The East End ballpark suffered severe damage following flooding in the spring of 1897, situated as it was in the floodplain of the Ohio River. The outfield wall and bleachers were swept out into the Ohio River, leaving just the grandstand, pavilion and club house. All were restored during late spring of 1897 and were ready for use again.

The ballpark was considered for use as a temporary home for the National League Reds in 1900, after League Park was severely damaged by fire the night of May 27–28. The Reds instead chose to play their games on the road for the next month until their own park could be sufficiently restored.
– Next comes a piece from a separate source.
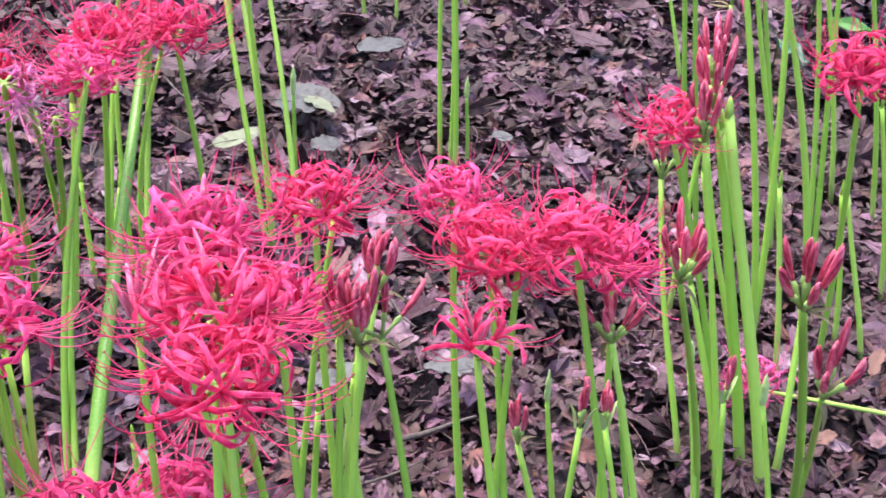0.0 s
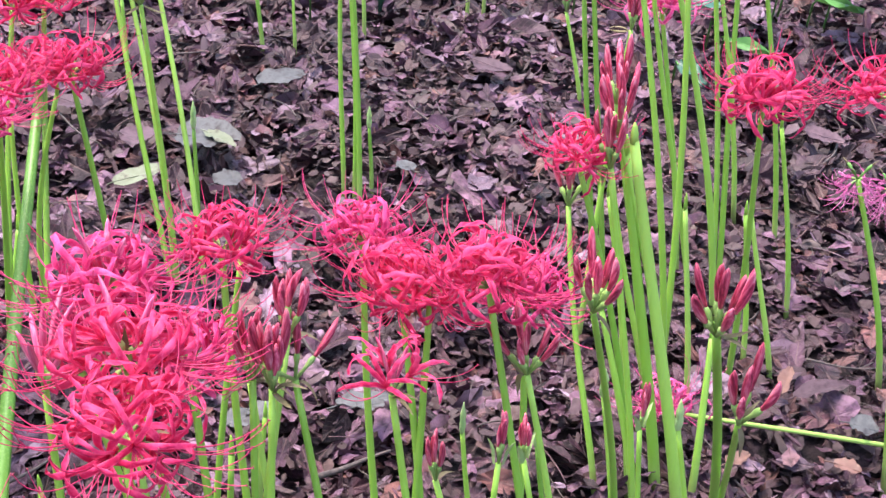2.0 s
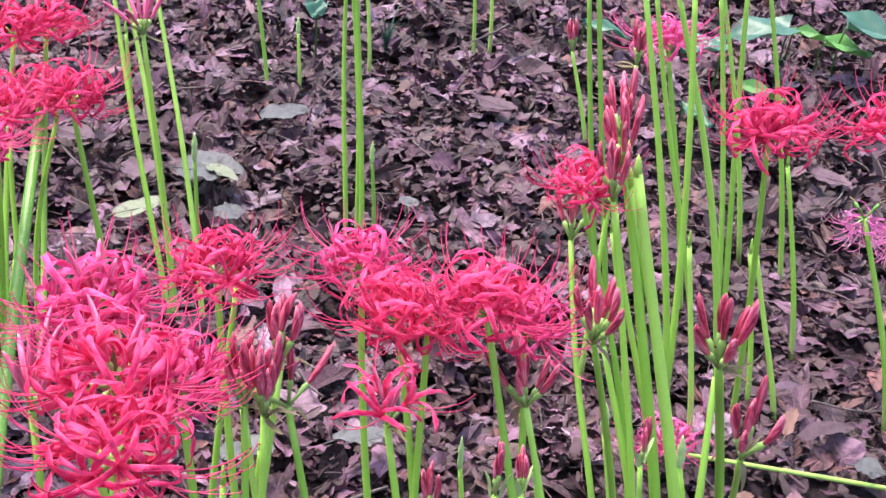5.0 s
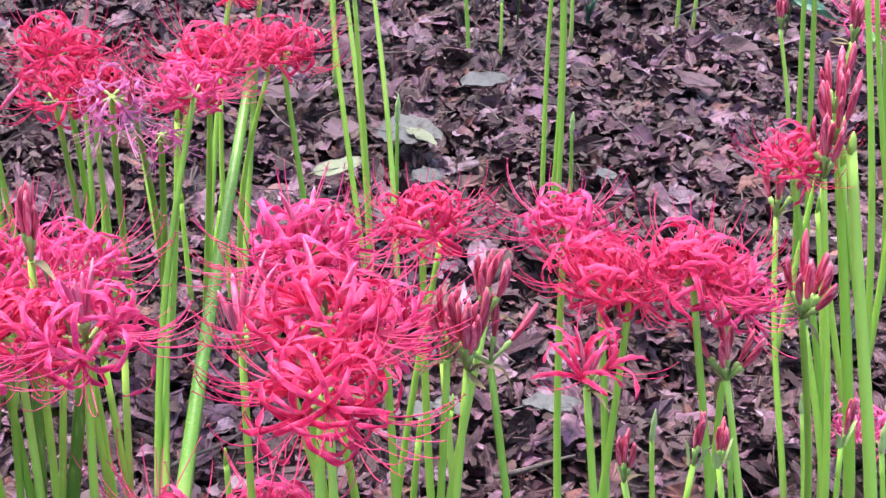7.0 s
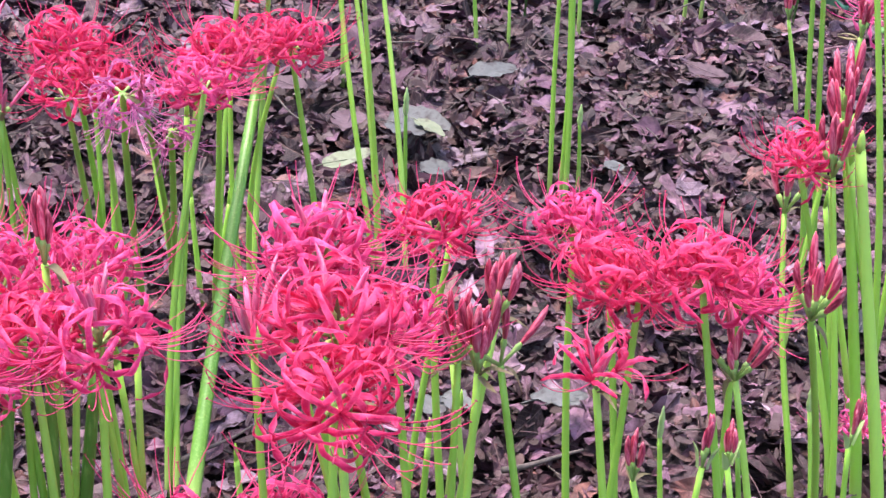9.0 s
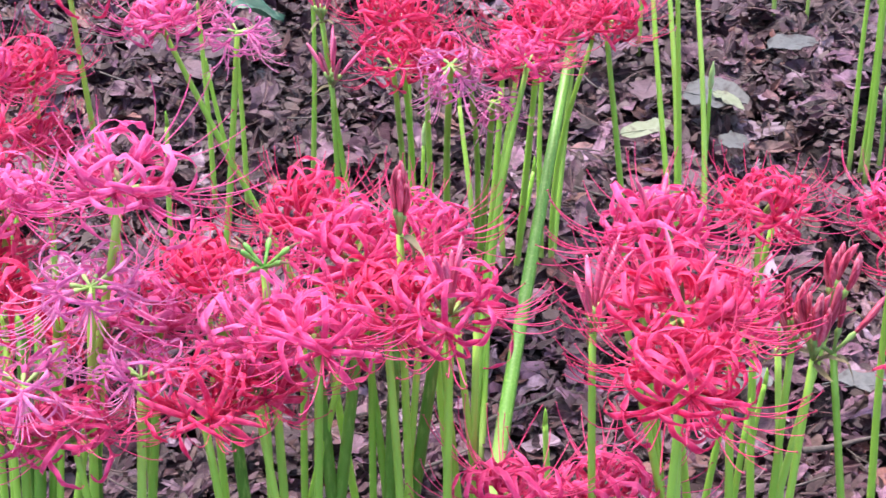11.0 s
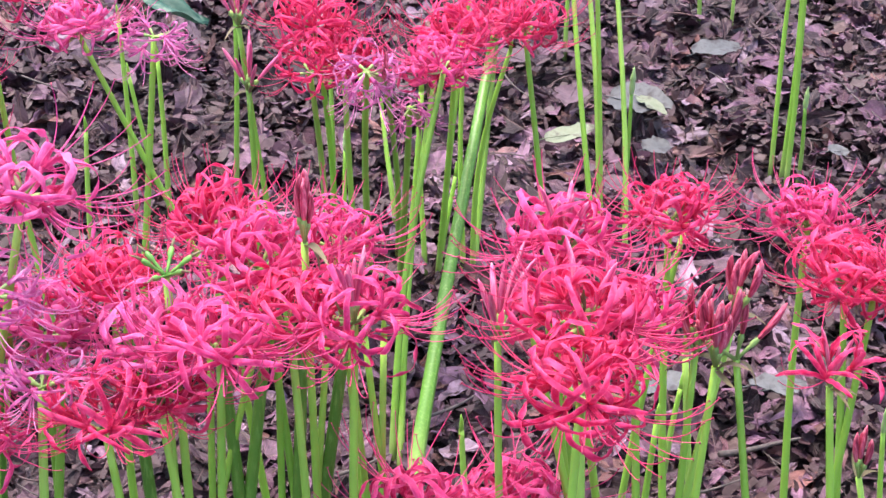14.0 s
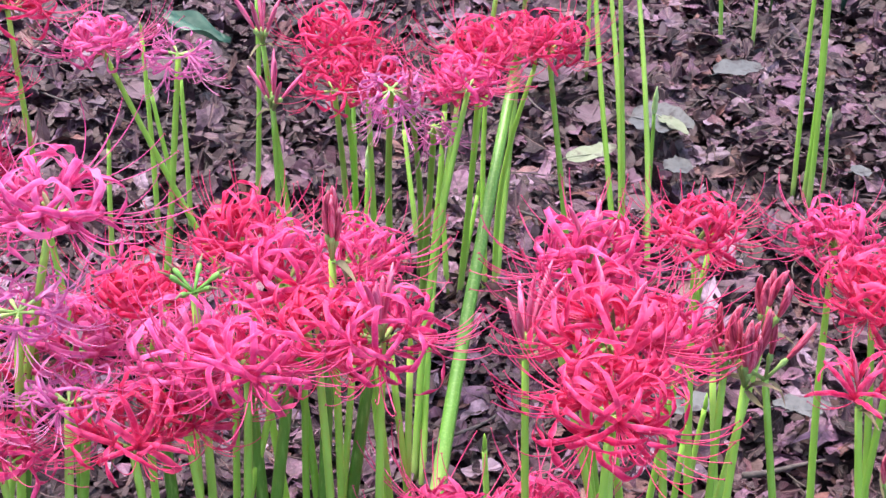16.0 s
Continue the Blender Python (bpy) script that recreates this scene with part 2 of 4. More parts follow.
def soil_material():
    """Ground strewn with leaves: small cells of brown and mauve with dark soil between them."""
    m, nt, b = material("woodland_soil", 0.75, 0.25)
    tc = nt.nodes.new("ShaderNodeTexCoord")
    cell = nt.nodes.new("ShaderNodeTexVoronoi")
    cell.inputs["Scale"].default_value = 38
    gap = nt.nodes.new("ShaderNodeTexVoronoi")
    gap.feature = "DISTANCE_TO_EDGE"
    gap.inputs["Scale"].default_value = 38
    warp = nt.nodes.new("ShaderNodeTexNoise")
    warp.inputs["Scale"].default_value, warp.inputs["Detail"].default_value = 30, 4
    nt.links.new(tc.outputs["Object"], warp.inputs["Vector"])
    bent = mix(nt, tc.outputs["Object"], warp.outputs["Color"], 0.03, "ADD")
    nt.links.new(bent, cell.inputs["Vector"])
    nt.links.new(bent, gap.inputs["Vector"])
    sep = nt.nodes.new("ShaderNodeSeparateColor")
    nt.links.new(cell.outputs["Color"], sep.inputs[0])
    big, fine = noise_tex(nt, 3.5, 6, 0.65), noise_tex(nt, 60, 6, 0.7)
    col = ramp(nt, sep.outputs[0], ((0.0, (0.012, 0.007, 0.008)), (0.5, (0.030, 0.017, 0.021)), (0.8, (0.070, 0.041, 0.052)), (1.0, (0.11, 0.060, 0.058))))
    # away from the flowers the ground is strewn with small pale leaves
    far = nt.nodes.new("ShaderNodeVectorMath")
    far.operation = "DISTANCE"
    far.inputs[1].default_value = (0.0, 2.3, 0.0)
    nt.links.new(tc.outputs["Object"], far.inputs[0])
    strewn = ramp(nt, sep.outputs[0], ((0.0, (0.026, 0.012, 0.017)), (0.4, (0.068, 0.032, 0.048)), (0.75, (0.118, 0.062, 0.092)), (1.0, (0.140, 0.078, 0.095))))
    col = mix(nt, col, strewn, ramp(nt, calc(nt, "DIVIDE", far.outputs["Value"], 3.0), ((0.42, (0, 0, 0)), (0.56, (1, 1, 1)))))
    col = mix(nt, col, (0.010, 0.006, 0.008), ramp(nt, gap.outputs["Distance"], ((0.02, (1, 1, 1)), (0.12, (0, 0, 0)))))
    col = mix(nt, col, (0.012, 0.008, 0.009), ramp(nt, big, ((0.4, (0, 0, 0)), (0.75, (0.8, 0.8, 0.8)))))
    nt.links.new(col, b.inputs["Base Color"])
    bump(nt, calc(nt, "ADD", fine, sep.outputs[1]), 0.8, 0.012, b)
    return m


SOIL = soil_material()


# ---- mesh helpers ----
def mesh_of(name, verts, faces, mats, slots=None, smooth=True):
    me = bpy.data.meshes.new(name)
    me.from_pydata([tuple(v) for v in verts], [], faces)
    for m in mats:
        me.materials.append(m)
    if slots is not None:
        me.polygons.foreach_set("material_index", slots)
    if smooth:
        me.polygons.foreach_set("use_smooth", [True] * len(me.polygons))
    me.update()
    return me


def child(name, mesh, parent, m=None, label=""):
    ob = new(name, mesh)
    ob.parent = parent
    if m is not None:
        ob.matrix_local = m
    if label:
        ob["label"] = label
    return ob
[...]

Cincinnati's Board of Park Commissioners and Park Department proposed a concrete sidewalk to be created and that it extend the length of the park bordering with Eastern Avenue to provide a place for people to walk to and from work; however a 10-foot artificial stone sidewalk was established. Thoughts of improving the grounds were not welcomed as the annual flooding prevents permanent structures from being built. Benches that had been placed the year before were washed away by the recent floods.

The larger park area once known as Pendleton Park (which historians often present as the name for the ballpark itself) still exists and is currently known as Schmidt Recreation Complex or Schmidt Recreation Center, which has four softball diamonds, two of them overlapping the East End Park site, and two of them further west within the park.

The current softball field known as C.L. Harrison Field approximates the original orientation of the diamond, only somewhat farther to the north. The photographic evidence indicates that the original 1891 diamond was located in what would be the right field area of the Harrison field. In the opposite corner of the property, another softball field, the current Paul Kramer Field, occupies what was once the outfield area of East End Park.

The surroundings of the park are not significantly different from the 1890s. A number of the nearby houses still stand. Aerial views from Google maps indicate that water from the Ohio still wreaks occasional havoc with the ballfields there.

Only a small number of major league baseball fields from the 1890s survive as athletic fields (Cleveland's League Park, and St. Louis' Sportsman's Park, for example.). The two softball diamonds occupying East End Park's footprint allow the visitor a rare opportunity to imagine major league baseball being played there, over a century earlier.